Musicians know this instinctively. And they know there's no real point in doing a cover that sounds like the original with a different singer. Successful covers almost always rearrange the song (which then creates an interesting experience for listeners whose memory of the original colors how they hear the cover).
Take "Heartbreak Hotel." The original version was a joyful rockabilly song, with Elvis Presley's mumbled singing more of an inviting come-on than an expression of sorrow. Despite the lyrics, it's clear this was a song from someone looking for a new love (and anxious to find it -- the song's over in 2 minutes and 16 seconds). (Youtube link
Give that song to John Cale (legendary singer, songwriter, producer, and former member of the Velvet Underground) and it turns into something completely different.
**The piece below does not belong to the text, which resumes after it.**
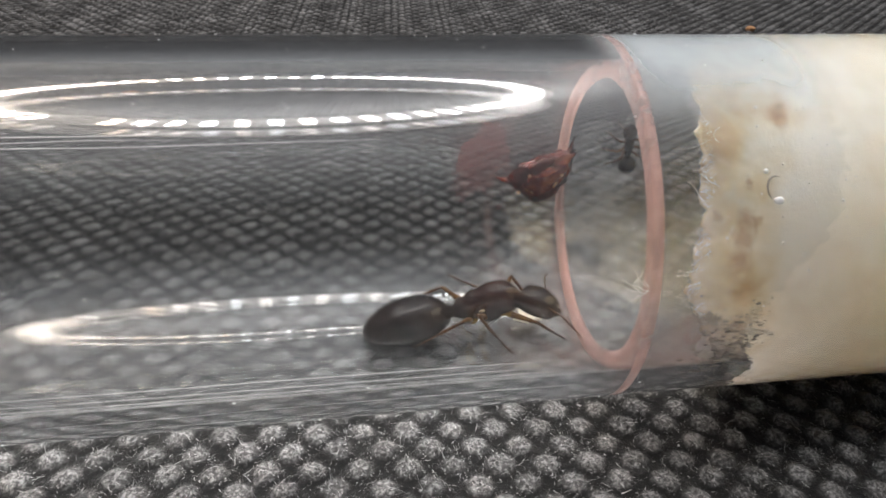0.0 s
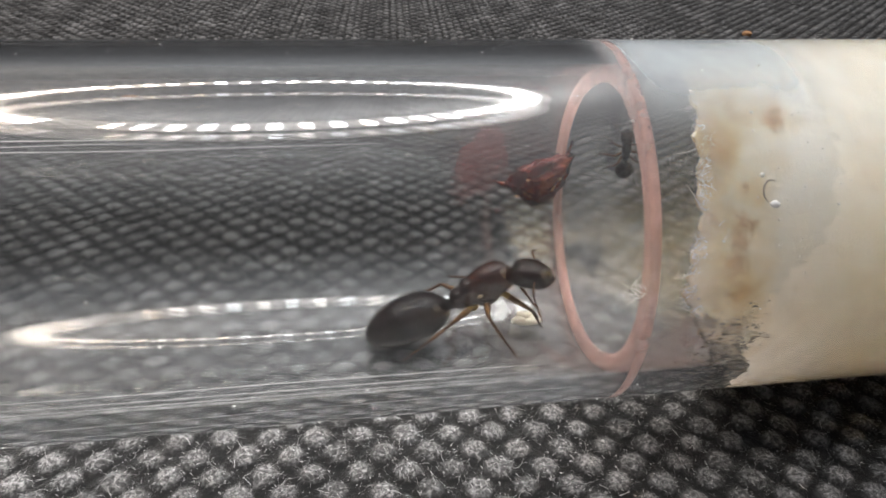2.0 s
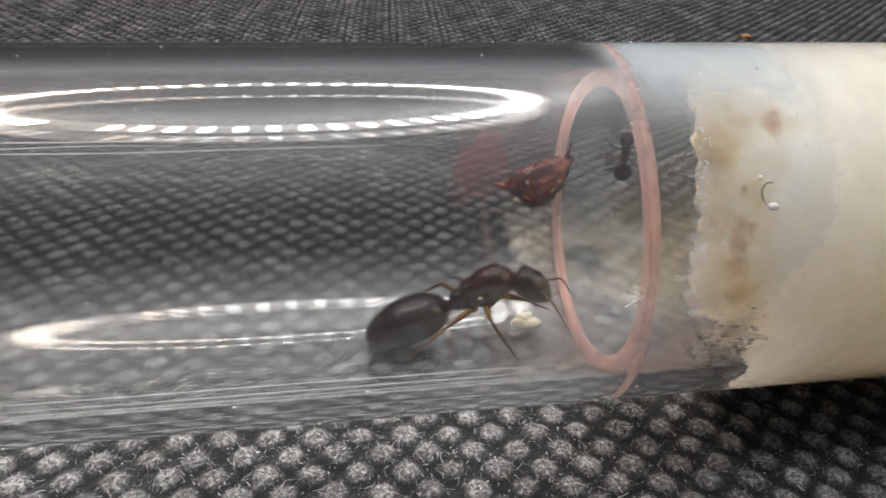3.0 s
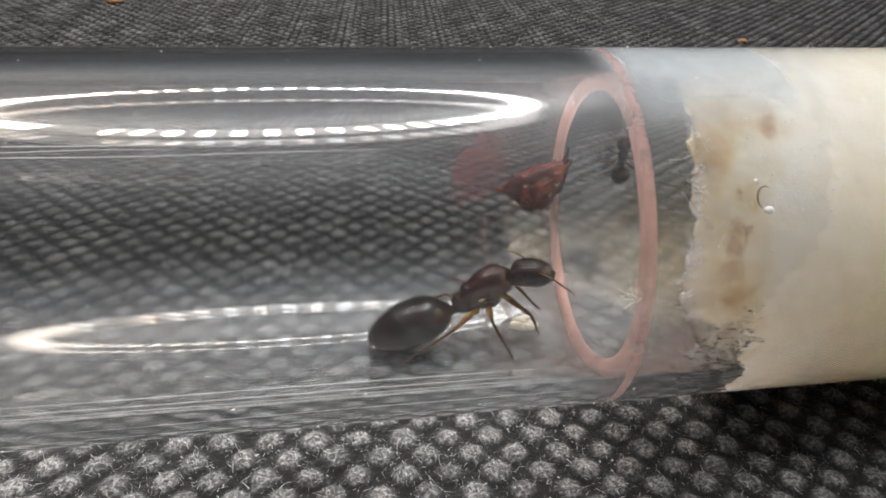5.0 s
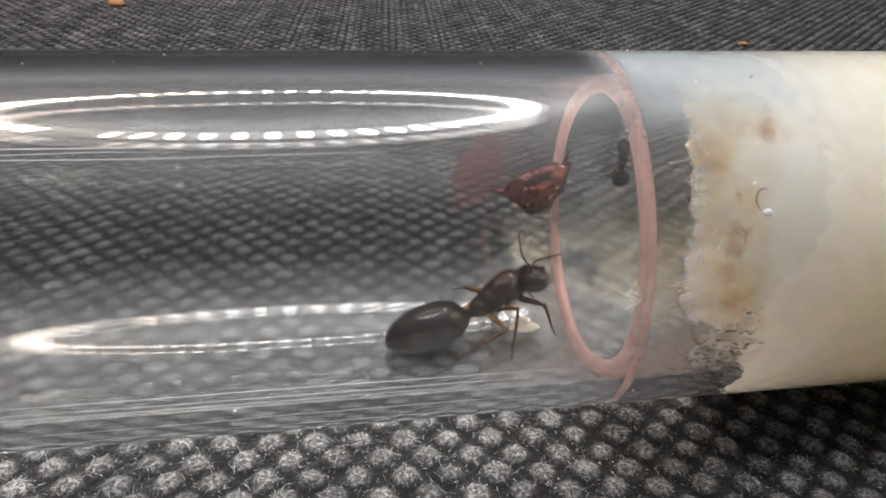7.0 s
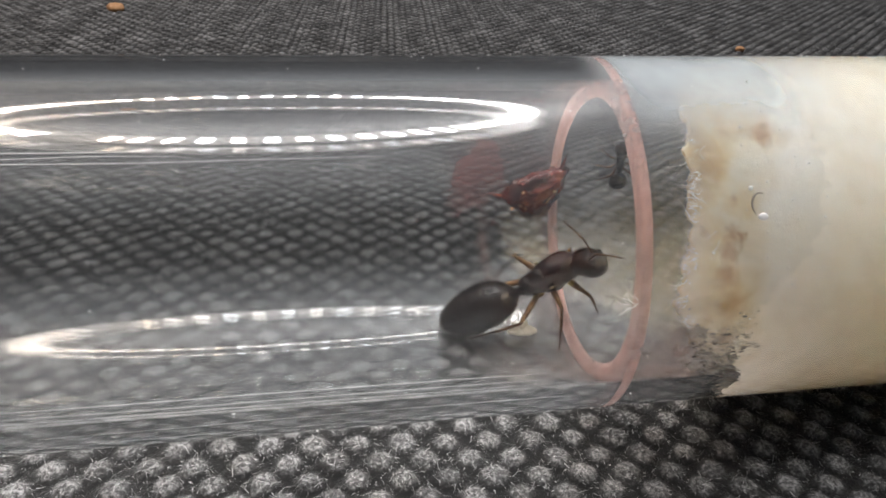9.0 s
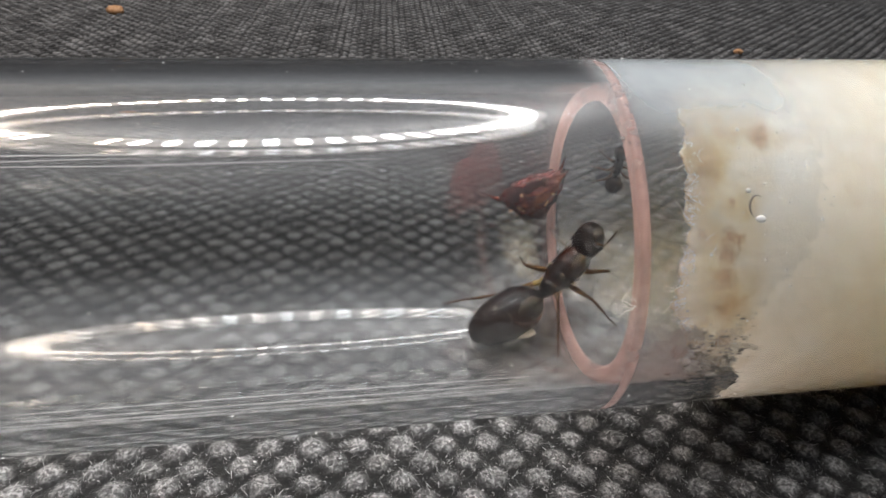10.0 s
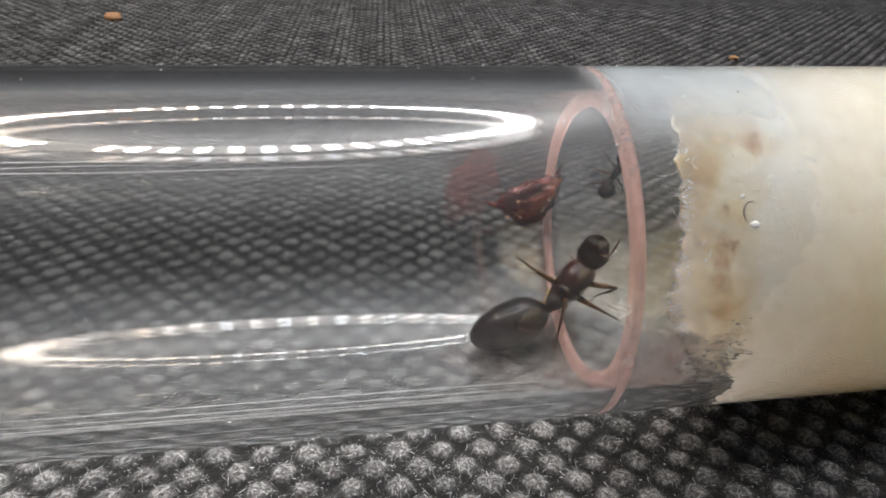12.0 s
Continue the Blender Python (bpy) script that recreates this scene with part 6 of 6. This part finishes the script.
    walk(q["antenna", 1], [
        (0, pose(1.30 * MM, 0.25 * MM, 0.25 * MM, 0.0, 11.3, 112.4)),
        (0.5, pose(1.30 * MM, 0.25 * MM, 0.25 * MM, 0.0, 21.3, 98.4)),
        (1, pose(1.30 * MM, 0.25 * MM, 0.25 * MM, -0.0, 20.5, 117.2)),
        (1.5, pose(1.30 * MM, 0.25 * MM, 0.25 * MM, 0.0, -27.1, 150.7)),
        (2, pose(1.30 * MM, 0.25 * MM, 0.25 * MM, -0.0, 11.4, 118.0)),
        (2.5, pose(1.30 * MM, 0.25 * MM, 0.25 * MM, 0.0, 53.0, 71.2)),
        (3, pose(1.30 * MM, 0.25 * MM, 0.25 * MM, 0.0, 28.3, 45.9)),
        (4, pose(1.30 * MM, 0.25 * MM, 0.25 * MM, 8.2, 11.6, 99.1)),
        (5, pose(1.30 * MM, 0.25 * MM, 0.25 * MM, 0.0, -4.8, 148.9)),
        (5.5, pose(1.30 * MM, 0.25 * MM, 0.25 * MM, 0.0, 6.1, 156.5)),
        (5.75, pose(1.30 * MM, 0.25 * MM, 0.25 * MM, 5.0, -9.7, -169.7)),
        (6, pose(1.30 * MM, 0.25 * MM, 0.25 * MM, -0.0, -25.5, -134.1)),
        (6.5, pose(1.30 * MM, 0.25 * MM, 0.25 * MM, 0.0, -7.6, -144.5)),
        (6.75, pose(1.30 * MM, 0.25 * MM, 0.25 * MM, -16.4, -42.9, -168.3)),
        (7, pose(1.30 * MM, 0.25 * MM, 0.25 * MM, 0.0, -80.6, 145.1)),
        (7.2, pose(1.30 * MM, 0.25 * MM, 0.25 * MM, 0.0, -28.1, 146.5)),
        (8.8, pose(1.30 * MM, 0.25 * MM, 0.25 * MM, -0.0, -10.3, 155.3)),
        (9, pose(1.30 * MM, 0.25 * MM, 0.25 * MM, -0.0, -66.8, -162.6)),
        (9.25, pose(1.30 * MM, 0.25 * MM, 0.25 * MM, 16.5, -22.1, 154.2)),
        (9.5, pose(1.30 * MM, 0.25 * MM, 0.25 * MM, 0.0, 20.9, 123.8)),
        (10, pose(1.30 * MM, 0.25 * MM, 0.25 * MM, -0.0, 22.8, 146.3)),
        (10.5, pose(1.30 * MM, 0.25 * MM, 0.25 * MM, -0.0, 16.9, 132.4)),
        (11, pose(1.30 * MM, 0.25 * MM, 0.25 * MM, 0.0, 21.6, 171.3)),
        (11.25, pose(1.30 * MM, 0.25 * MM, 0.25 * MM, -6.5, 3.1, 132.5)),
        (11.5, pose(1.30 * MM, 0.25 * MM, 0.25 * MM, -0.0, -15.3, 94.4)),
        (12, pose(1.30 * MM, 0.25 * MM, 0.25 * MM, 0.0, 22.3, 148.8)),
    ])
    walk(q["worker"], [
        (0, pose(14.99 * MM, 6.12 * MM, 8.71 * MM, -132.5, -77.6, -138.4)),
        (1.5, pose(15.02 * MM, 6.14 * MM, 8.69 * MM, -131.4, -78.8, -139.3)),
        (2.5, pose(14.99 * MM, 6.14 * MM, 8.64 * MM, -133.2, -79.3, -137.4)),
        (3, pose(15.00 * MM, 6.13 * MM, 8.65 * MM, -133.6, -79.1, -137.0)),
        (5.5, pose(14.99 * MM, 6.12 * MM, 8.68 * MM, -135.1, -78.6, -135.7)),
        (6.5, pose(15.00 * MM, 6.13 * MM, 8.68 * MM, -132.9, -78.3, -137.9)),
        (7, pose(15.01 * MM, 6.13 * MM, 8.66 * MM, -132.4, -78.5, -138.3)),
        (9.5, pose(15.01 * MM, 6.14 * MM, 8.76 * MM, -140.9, -80.5, -129.6)),
        (10.5, pose(14.97 * MM, 6.14 * MM, 8.63 * MM, 157.9, -82.3, -67.7)),
        (12, pose(15.14 * MM, 6.18 * MM, 8.70 * MM, 113.5, -75.6, -22.6)),
    ])


motions()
Elvis's Heartbreak Hotel seemed like a fun place to visit, a waystation you pass through before you find true love (or at least great sex). But John Cale's Heartbreak Hotel is slower and more threatening -- a dark night of the soul from which you might never escape with your sanity intact. Head down to the end of Cale's Lonely Street and you're liable to get mugged, beaten, and left for dead. It's scary, middle-of-the-night stuff that creates an entirely different mood (and one that is a much better match for the lyrics).
But what makes Cale's version more effective is our memories of the Elvis Presley version. If Elvis never existed, Cale's "Heartbreak Hotel" would still be moody and memorable. But when John Cale sings and our brains activate the memory of Elvis Presley's version, the difference amplifies the desperation, changing the song and turning it into something new and wondrous. (Youtube link for email subscribers.) (And yes, that is Andy Summers from the Police on guitar -- and if anyone knows how the hell that happened, I'd love to hear about it.)